Tout d’abord ce paragraphe que je trouve superbe tant pour sa poésie que pour tout ce qu’il évoque : « Ce qui m’aide à tenir, moi, c’est que le pas que j’ai fait n’est plus à faire ; que mon bâton repousse à chaque fois une terre que je ne foulerai plus jamais – et que je ne reviendrai pas. Je pense aussi que nous sommes les rouages d’une horlogerie céleste. En plantant la pointe de nos bâtons dans le sol pour le repousser derrière nous, en une file ininterrompue et obstinée, nous, les pèlerins de Saint-Jacques, depuis des siècles, nous faisons tourner la terre. »
Je vais surement être moins disert sur les passages que j’ai retenus de la lecture du livre de Paolo Coelho. J’ai néanmoins retenu ce passage : « Quand on voyage vers un objectif, il est très important de prêter attention au chemin. C’est toujours le chemin qui nous enseigne la meilleure façon d’y parvenir et il nous enrichit à mesure que nous le parcourons. »
Pour conclure, j’acquiesce sans retenue lorsqu’elle écrit – en substance – que sur le chemin on perd toute identité sociale : j’ai effectivement marché avec des pèlerins pendant plusieurs jours voire davantage et je ne sais toujours pas ce qu’ils font ou ont fait dans leur vie professionnelle. Aucun de ceux rencontrés ne se targue de quoi que ce soit ni ne s’enquiert de la situation actuelle ou passée de son compagnon de marche ou de chambrée. En fait, on constate très vite que ça n’a aucune espèce d’intérêt ni d’importance. Les uns avançant avec plus ou moins de vélocité que les autres, je dirais que c’est la seule distinction notable.
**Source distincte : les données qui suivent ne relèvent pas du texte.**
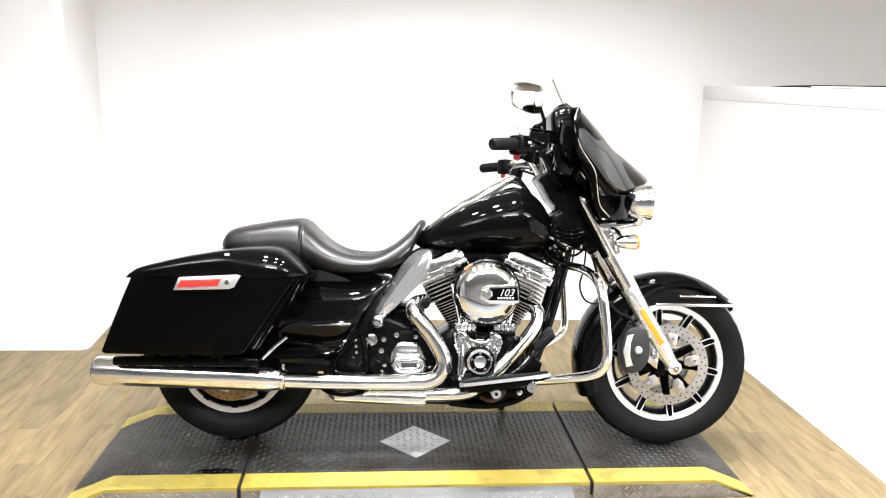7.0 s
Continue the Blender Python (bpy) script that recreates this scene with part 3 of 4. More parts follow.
fairing = part("fairing", loft([fairing_row(WING * math.sin(radians(-90 + 180 * k / 40)) * 0.999) for k in range(41)]), BLACK, bike, "black wing-shaped handlebar fairing", sharp=40)
fairing.data.materials[0] = BLACK_DEEP
fairing.data.materials.append(BLACK_PLASTIC)
fairing.data.materials.append(BLACK)
COLS = len(fairing_row(0.0))
for i, f in enumerate(fairing.data.polygons):
    c = i % COLS
    f.material_index = 1 if c >= COLS // 2 else 2 if c >= 19 else 0     # plain plastic inside the shell; duller black paints shade in the brow's recess


def inner_row(y):
    s = abs(y) / WING
    pts = [(1.175, 1.205), (1.135, 1.195), (1.128, 1.10), (1.145, 0.99), (1.20, 0.93), (1.24, 0.98), (1.26, 1.08), (1.23, 1.18)]
    k = math.sqrt(max(0.02, 1 - (s / 0.90) ** 4)) * (1 - 0.2 * s)
    cx, cz = 1.175, 1.10
    return [(cx + (x - cx) * k - 0.02 * s * s, y, cz + (z - cz) * k + 0.015 * s) for x, z in pts]


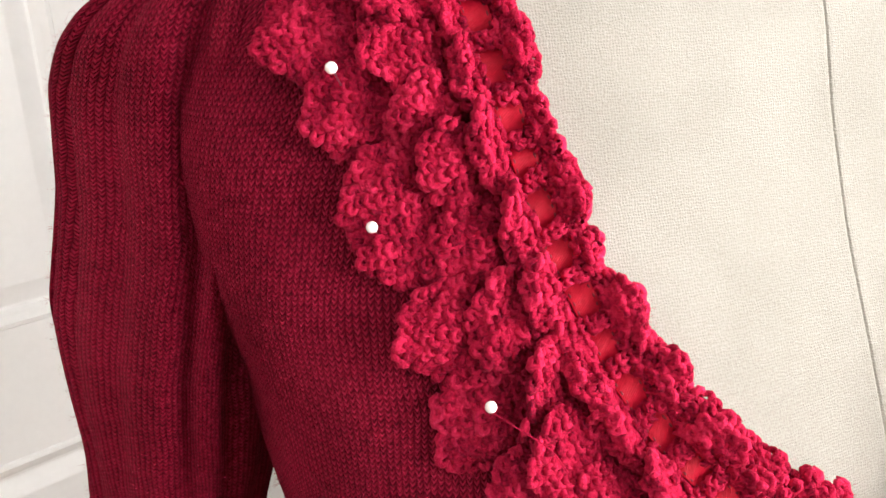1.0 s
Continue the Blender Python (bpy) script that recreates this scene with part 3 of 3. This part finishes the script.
SLEEVE = smooth_table([
    (0.98, 0.238, 0.031, 0.085, 0.040, 2.0), (1.05, 0.238, 0.031, 0.087, 0.041, 2.0), (1.17, 0.230, 0.031, 0.09, 0.043, 2.0), (1.28, 0.222, 0.031, 0.09, 0.050, 2.0),
    (1.32, 0.219, 0.036, 0.09, 0.064, 1.9), (1.36, 0.212, 0.042, 0.097, 0.088, 1.7), (1.41, 0.208, 0.050, 0.118, 0.124, 1.5), (1.46, 0.197, 0.050, 0.122, 0.132, 1.45),
    (1.502, 0.192, 0.050, 0.108, 0.116, 1.5), (1.520, 0.186, 0.047, 0.075, 0.088, 1.8), (1.534, 0.180, 0.040, 0.060, 0.062, 2.0), (1.542, 0.172, 0.028, 0.05, 0.040, 2.0), (1.547, 0.165, 0.006, 0.05, 0.010, 2.0)], 0.98, 1.547, sigma=2)


def sleeve(side, shift):
    """A gathered, empty sleeve that hangs flat a little behind the side."""
    q = np.r_[np.linspace(0.98, 1.49, 150), np.linspace(1.492, 1.547, 50)]
    m = 160
    cx, ax, cy, ay, pw_ = SLEEVE(q)
    cx = cx - shift(q)
    b = np.linspace(0, 2 * math.pi, m)
    c, t = np.cos(b)[None], np.sin(b)[None]
    cap = np.clip((q - 1.30) / 0.17, 0, 1)[:, None]
    rng = np.random.default_rng(3 + side)
    ph = rng.uniform(0, 6, 4)
    wob = b[None] + 0.16 * np.sin(2 * b[None] + ph[3]) + 0.03 * np.sin(q[:, None] * 30)
    fold = (0.32 - 1.4 * np.abs(np.cos(8 * wob + ph[0])) ** 4.0) * (0.8 + 0.35 * np.sin(4 * b[None] + ph[1]))
    g = 0.0095 * cap ** 0.8 * fold + 0.0016 * np.sin(5 * b + ph[1] + q[:, None] * 9) * (1 - cap) + 0.0013 * np.sin(3 * b + q[:, None] * 60 + ph[2]) * (1 - cap)
    g = g * np.minimum(1, ax / 0.03)[:, None]
    x = cx[:, None] + (ax[:, None] + g) * np.sign(c) * np.abs(c) ** (2 / pw_[:, None])
    y = cy[:, None] - (ay[:, None] + g) * np.sign(t) * np.abs(t) ** (2 / pw_[:, None])
    P = np.stack([side * x, y, np.tile(q[:, None], (1, m))], -1)
    uv = np.stack([np.tile(b[None] * 0.05, (len(q), 1)), np.tile(q[:, None], (1, m))], -1)
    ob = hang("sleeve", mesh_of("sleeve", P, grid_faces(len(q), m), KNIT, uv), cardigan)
    HAIR_ROOTS.append(P[::3, ::3].reshape(-1, 3)), HAIR_UPS.append(unit(np.stack([side * c + 0 * q[:, None], -t + 0 * q[:, None], 0 * (c + q[:, None])], -1)[::3, ::3].reshape(-1, 3)))
    return ob


sleeve(-1, lambda q: 0 * q), sleeve(1, lambda q: np.interp(q, [1.05, 1.28, 1.5], [0.025, 0.012, 0.011]))

# collar: the line of the threaded ribbon and the outer edge, over the shoulder and round the back of the neck
RIBBON_XZ = {-1: [(0.010, 1.364), (0.030, 1.368), (0.057, 1.378), (0.077, 1.397), (0.092, 1.420), (0.104, 1.452), (0.110, 1.471), (0.116, 1.499), (0.121, 1.522)],
             1: [(0.010, 1.364), (0.030, 1.371), (0.050, 1.381), (0.066, 1.395), (0.080, 1.416), (0.090, 1.438), (0.097, 1.462), (0.104, 1.495), (0.109, 1.522)]}
RIBBON_TAIL = {-1: [(0.125, -0.018, 1.549), (0.118, 0.035, 1.583), (0.082, 0.085, 1.590), (0.0, 0.108, 1.590)],
               1: [(0.114, -0.018, 1.549), (0.112, 0.035, 1.583), (0.080, 0.085, 1.590), (0.0, 0.108, 1.590)]}
OUT_XZ = {-1: [(0.031, 1.352), (0.057, 1.346), (0.083, 1.347), (0.110, 1.355), (0.123, 1.364), (0.136, 1.383), (0.145, 1.407), (0.149, 1.432), (0.158, 1.462), (0.165, 1.490), (0.170, 1.512)],
          1: [(0.031, 1.355), (0.054, 1.346), (0.078, 1.350), (0.105, 1.360), (0.119, 1.374), (0.127, 1.392), (0.140, 1.412), (0.155, 1.442), (0.163, 1.478), (0.163, 1.512)]}
OUT_TAIL = [(0.176, -0.012, 1.540), (0.176, 0.04, 1.563), (0.120, 0.115, 1.550), (0.0, 0.140, 1.545)]


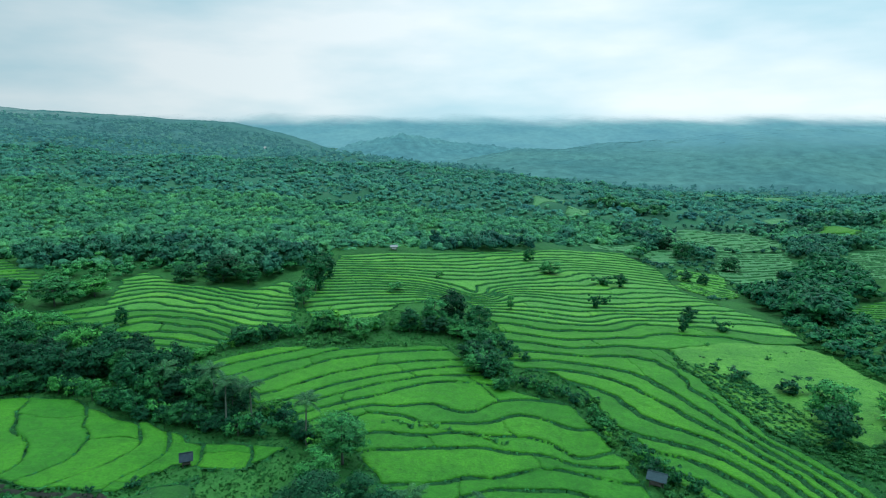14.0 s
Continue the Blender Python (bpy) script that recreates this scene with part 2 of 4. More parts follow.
M_SOIL = plain_material("wet_soil", (0.008, 0.013, 0.011), (0.022, 0.027, 0.022), 0.85, 1.2, 0.0, 0.1)
M_EARTH = plain_material("ploughed_earth", (0.030, 0.040, 0.032), (0.064, 0.072, 0.058), 0.9, 1.2, 0.0, 0.05)
M_THATCH = plain_material("thatch", (0.022, 0.044, 0.054), (0.052, 0.088, 0.102), 0.95, 5.0, 0.0, 0.05)
M_TIMBER = plain_material("timber", (0.04, 0.045, 0.038), (0.10, 0.105, 0.09), 0.9, 4.0)
M_BLUE = plain_material("blue_sheet", (0.018, 0.10, 0.25), (0.04, 0.15, 0.33), 0.45, 1.0)
M_WHITE = plain_material("white_wall", (0.42, 0.45, 0.45), (0.58, 0.61, 0.61), 0.7, 1.5)
M_SHEET = plain_material("sheet_metal", (0.10, 0.14, 0.16), (0.20, 0.25, 0.28), 0.45, 1.5)
M_SLATE = plain_material("weathered_sheet", (0.012, 0.026, 0.036), (0.034, 0.056, 0.072), 0.8, 2.0, 0.0, 0.1)
M_STONE = plain_material("pale_stone", (0.20, 0.20, 0.18), (0.36, 0.36, 0.33), 0.9, 2.0)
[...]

Enfin une entreprise dont les acteurs partagent le même objectif et avancent tous dans la même direction sans être obnubilés par leur avancement ! J’aurais tendance à penser qu’il est dommage qu’il faille attendre d’être sur un chemin de pèlerinage pour s’en rendre compte. Mais c’est peut-être ce que certains viennent chercher ! C’est aussi un des grands enseignements du chemin !
Allez, je m’arrête, car le temps est venu de vous quitter pour partir sur ce nouveau chemin.